The line of Agnew, Mazzarella, and Howard, who Head Coach Dan Morris opted to start the game with, proved to be Ohio’s most consistent offensive threat throughout the game, earning countless scoring opportunities and accounting for three of the Bobcats’ five goals on the night.
The second period concluded with the score stuck at four to one, but if it were not for some sparkling saves by West Virginia goalie Rob Borcky, it could have been a completely different story.
The Ohio offense amassed 16 shots in the second period alone, whereas West Virginia only had three.
The third period of action opened with a flurry of penalties, most of which were coincidental minors or power play opportunities that neither squad was able to capitalize on.

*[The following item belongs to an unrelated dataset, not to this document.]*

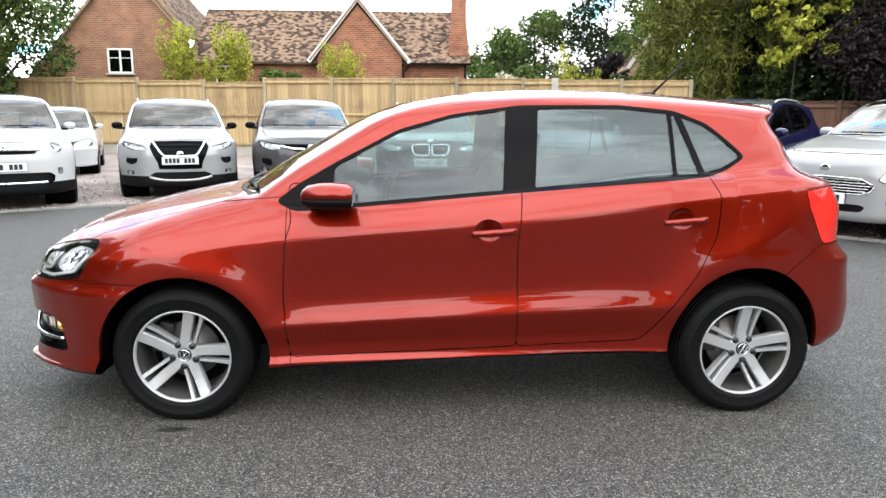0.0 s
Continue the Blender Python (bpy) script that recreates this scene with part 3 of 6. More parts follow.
HATCH = dict(
    front=([0, .2, .40, .50, .60, .68, .74, .785, .82, .845, .88], [-.838, -.831, -.806, -.772, -.696, -.605, -.515, -.438, -.352, -.235, .3]),
    fprof=([.10, .17, .20, .23, .30, .42, .562, .574, .602, .66, .71, .74, 1.1],
           [.16, .05, .008, .0, .014, .008, .0, .010, .045, .066, .088, .125, .6]),
    rear=([0, .3, .5, .62, .70, .76, .80, .84, .88], [3.14, 3.125, 3.08, 3.035, 2.985, 2.91, 2.80, 2.62, 2.3]),
    rprof=([.10, .30, .36, .46, .60, .69, .72, .77, .90, 1.02, 1.2], [-.20, -.07, -.012, 0, -.015, -.025, -.05, -.085, -.088, -.14, -.30]),
    hood=([-1, -.80, -.70, -.62, -.5, -.3, 0, .25, .5], [.50, .66, .745, .79, .838, .893, .955, .992, 1.02]),
    crown=.042,
    belt=([.2, .45, .78, 1.46, 2.25, 2.5, 2.9, 3.2], [.945, .935, .95, 1.008, 1.075, 1.075, 1.05, 1.05]),
    plan=([-1, -.4, 0, .4, .9, 1.5, 2.1, 2.47, 2.8, 3.2], [.82, .840, .845, .842, .841, .841, .842, .842, .820, .75]),
    # section: 0 sill foot, 1 lower crease, 2 shoulder line, then up to the waist
    sect=([-1, -.15, .05, .2, .32, .5, .8, 1.0, 1.12, 1.4, 1.7, 1.94, 2.0, 2.1, 2.5, 3.5],
          [-.2, -.06, -.028, -.018, -.035, -.033, -.012, 0, -.0005, -.001, -.002, -.003, -.004, -.012, -.055, -.22]),
    ledge=([0, .96, 1.0, 1.05, 1.12, 1.19, 1.26, 1.4, 1.7, 1.9, 2.0, 2.15, 4], [0, 0, -.001, -.006, -.014, -.0195, -.0215, -.0205, -.012, -.005, -.002, 0, 0]),
    fade=([-1, .36, .50, .62, 1.72, 1.98, 2.20, 3.3], [0, 0, .75, 1, 1, .6, 0, 0]),
    lean=(.07, .13),
    swell=(.011, .014),
    wide=(.20, .26),
    crease=([-1, -.2, .47, 1.43, 2.05, 2.5, 3.2], [.40, .40, .440, .487, .510, .52, .52]),
    shoulder=([-1, -.3, .2, .69, 1.63, 2.27, 2.7, 3.2], [.62, .70, .775, .82, .893, .975, 1.015, 1.03]),
    screen=([.6, .90, .97, 1.0, 1.1, 1.2, 1.29, 1.345, 1.385, 1.42, 1.46], [-.5, .05, .16, .205, .36, .535, .70, .82, .94, 1.12, 1.5]),
    bow=.15,
    roof=([.3, .8, 1.0, 1.3, 1.65, 2.0, 2.3, 2.55, 2.8], [1.33, 1.385, 1.408, 1.437, 1.452, 1.445, 1.428, 1.405, 1.375]),
    wrap=.21,
    rcrown=.040,
    back=([.7, .95, 1.05, 1.2, 1.31, 1.345, 1.40, 1.5], [3.06, 3.00, 2.93, 2.84, 2.765, 2.79, 2.76, 2.70]),
    gplan=([0, .4, .9, 1.5, 2.1, 2.5, 3.0], [.735, .752, .765, .768, .764, .772, .765]),
    gsect=([.8, .95, 1.1, 1.25, 1.38, 1.5], [.035, -.004, -.052, -.105, -.165, -.25]),
    bottom=([-1, -.8, -.6, -.4, .3, .5, 2.1, 2.4, 3.2], [.188, .190, .198, .206, .228, .24, .285, .28, .30]),
    arches=((.006, .297, .360, .353), (2.455, .305, .348, .375)),
)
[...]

Four minutes and one second into the third, Dusty Campbell put a rebound into a wide-open cage for West Virginia’s second goal of the game, cutting the Ohio lead to 4-2.
The Mountaineers shortly went back on the power play, only to find themselves down by three again when Jay Mazzarella set up Jonathan Pietramala in the slot for a short-handed goal. The goal was Pietramala’s second short-handed tally of the year, and his third short-handed point in four games.
A defensive breakdown by the Bobcats left West Virginia forward Matt Mager wide open in front of the net, where he would place a back-handed shot past Dushkin for the Mountaineers third and final goal of the game with six minutes remaining in the final period of play.
While Ohio controlled most of the play during the course of the game and had 23 more shots than their opponent when the final buzzer sounded, the Bobcats escaped with only a two goal margin and several mental errors that Coach Dan Morris will want to correct before the two teams meet again tomorrow at 2:00pm in Morgantown, W.Va.